All judges should write like this. True, applications of legal rules to facts of whatever the present case may be are not always conflated by such poetic subject matter, but they really should make more of an effort. There should be a certain pleasure in reading judicial opinions. Sometimes, they are pleasurable. Many law professors speak of Cardozo as the be-all, end-all of linguistic masters. Holmes is similarly held up on a pedestal. As much as I may disagree with much of what he has to say, one cannot deny that Scalia sometimes strings together an entertaining phrase or two. One of the first dissents I read, by Justice Black in Goldberg v. Kelly, I found similarly great. I should state that I am a huge fan of Posner, and that if I were a much better student, had a background in economics or engineering, and had gone to say, Northwestern or U Chicago, it would be my "dream job" to be his clerk or intern. Kozinski has also written more than his fair share of very humorous opinions.

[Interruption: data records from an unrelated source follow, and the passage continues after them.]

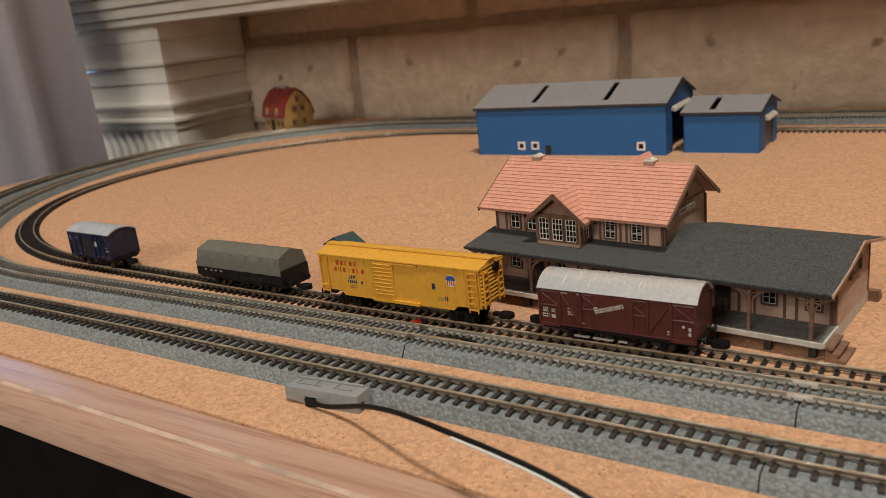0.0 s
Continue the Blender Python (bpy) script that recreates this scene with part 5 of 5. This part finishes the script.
    for i in range(gx):
        for j in range(gy):
            bm.faces.new((grid[i][j], grid[i + 1][j], grid[i + 1][j + 1], grid[i][j + 1]))
    piece("coal", bm, COAL, t, "glossy black coal heap")
    piece("frame", boxes((-L / 2 - 0.6, L / 2 + 0.6, -6.0, 6.0, 3.4, 4.2)), NAVY, t)
    piece("water_hatch", lathe([(1.3, 12.0), (1.3, 12.6), (0.9, 12.8)], 14), NAVY, t).location = ((L / 2 - 4.0) * MM, 0, 0)
    piece("rear_beam", boxes((L / 2 + 0.6, L / 2 + 1.8, -4.8, 4.8, 2.4, 4.2), bevel=0.2), RED, t)
    for yy in (-4.4, 4.4):
        piece("rear_handrail", rods(((L / 2 + 0.3, yy, 4.2), (L / 2 + 0.7, yy, 10.6), 0.2)), NAVY_DARK, t)
    for words, u, v, wide in (("C", -11.3, 7.7, 2.6), ("hristmas", -5.3, 7.5, 8.4), ("E", 2.4, 7.1, 2.2), ("xpress", 7.4, 7.0, 7.2)):
        big = len(words) == 1
        ob = lettering("tender_lettering", words, (3.6 if big else 2.5) * MM, GOLD, t, on_front(u, -5.74, v, -1.0), slant=0.25)
        ob.scale.x = wide * MM / ob.dimensions.x
    bars(t, -5.7, [(-0.8, 0.6, 7.2, 7.45)], GOLD)
    for k, u in enumerate((-3.4, -0.8, 2.2)):
        s = 0.5 + 0.2 * k
        star = [((s if i % 2 == 0 else s * 0.42) * math.sin(math.pi * i / 5) + u, 9.9 + (s if i % 2 == 0 else s * 0.42) * math.cos(math.pi * i / 5)) for i in range(10)]
        piece("star", prisms("y", (star, -5.78, -5.68)), GOLD, t)
    for u in (-8.2, 7.6):
        bogie(t, u, RED, RED, wb=5.0, r=1.8)
    coupler(t, L / 2 + 1.8, 1)
    coupler(t, -L / 2 - 0.6, -1)


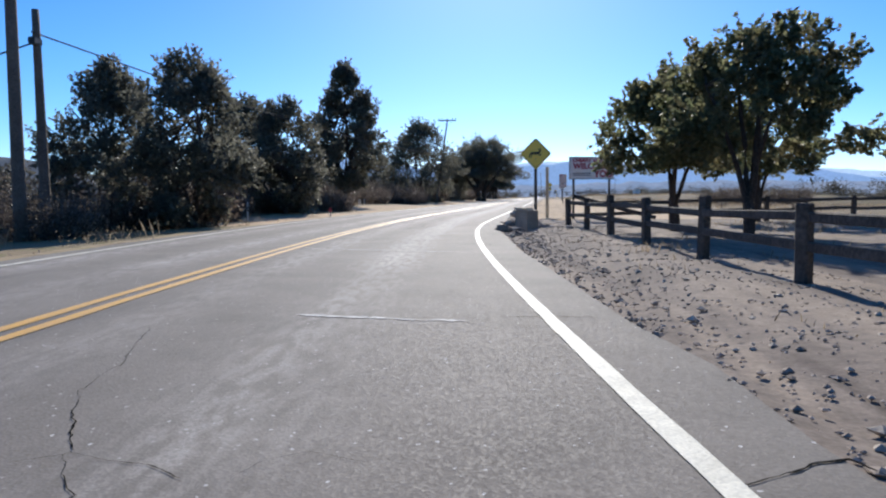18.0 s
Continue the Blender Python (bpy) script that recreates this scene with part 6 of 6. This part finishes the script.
crack([(18.45, -53.9), (18.42, -53.2), (18.44, -51.9)], 0.014, seed=1)
crack([(18.62, -46.3), (18.6, -45.4), (18.35, -41.7)], 0.014, seed=2)
crack([(16.9, -30.2), (16.6, -27.2), (16.5, -24.5)], 0.012, seed=3)
crack([(16.26, 12.5), (16.29, 11.8)], 0.02, 0.015, seed=4)
crack([(16.26, 15.5), (16.58, 15.4)], 0.035, 0.02, seed=5)
crack([(14.68, 31.7), (14.65, 32.1), (14.73, 32.5), (14.64, 32.8), (14.63, 33.5), (14.58, 34.6), (14.5, 36.5)], 0.024, 0.05, seed=6)
crack([(14.75, 27.5), (14.72, 29.6), (14.68, 31.7)], 0.018, 0.05, seed=61)
crack([(15.0, 32.84), (15.31, 32.82), (15.68, 32.52), (15.9, 32.56)], 0.022, 0.02, seed=7)
crack([(15.09, 32.26), (15.31, 32.31), (15.59, 32.24)], 0.022, 0.02, seed=8)
crack([(15.13, 32.01), (15.52, 32.12), (15.89, 32.16)], 0.022, 0.02, seed=9)
crack([(15.09, 32.26), (15.02, 32.74), (15.0, 33.1), (14.9, 34.4)], 0.012, 0.03, seed=10)
crack([(14.16, 45.9), (14.16, 46.8), (14.13, 48.2), (14.0, 51.0)], 0.022, 0.05, seed=11)
crack([(14.08, 48.75), (14.7, 48.3), (15.68, 48.6)], 0.02, 0.05, seed=12)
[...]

Yet these moments of literary epiphany in law are rare. 95% of the opinions I read are boring, tiresome, and as dry as a math textbook, despite the usually incredible circumstances they are called upon to adjudicate. I would love to be on a journal next year, and write a "note" on this topic, but unfortunately I doubt it would be supported by the staff. You are supposed to write about novel legal issues that have not been addressed by anyone before. I would love to write a biographical note on Logan, to see what his other opinions looked like, and to gauge his legal philosophy, or to write about the phenomena of poetic or humorous judicial opinions in general, but I am afraid this would not be allowed. Note that this is one of the reasons I hate law school. There, I said it.

What legal issue is important to me, that is novel, that no one has addressed? Something in intellectual property law perhaps, copyright, whether posting large sections of text from novels is legal (I hope so). But this is not something I care particularly deeply about. My 4 "followers" (and I cherish each and every one of them) may know that the only thing I care particularly deeply about is literature, and creating my own, in a search for perfection or transcendence. It is a shame that there is so little money associated with such a venture. It is what led me to think a position within the legal profession was the next best thing. It is not. I do not think it will (would?) be the worst job in the world, but what you have to go through in order to get it is certainly one of the worst things in the world. Oh, I know it must be very hard to get a PHD or an MBA or CPA certification, and probably MD too. However, I think psychologically, there is nothing more difficult or painful, particularly going through it from 2010-2013 at a "2nd tier" school in New York City.

It is time to draw this post to a close. The next post I write will be after May 13th. It will be a reflection upon the entire year. The post to follow that will be a commentary on the phenomena of "scamblogs." That post will be dedicated to every one who is considering going to law school, or who has already sent in their seat deposit for the class of 2014. I now must return to my outlining. Good night, and good luck.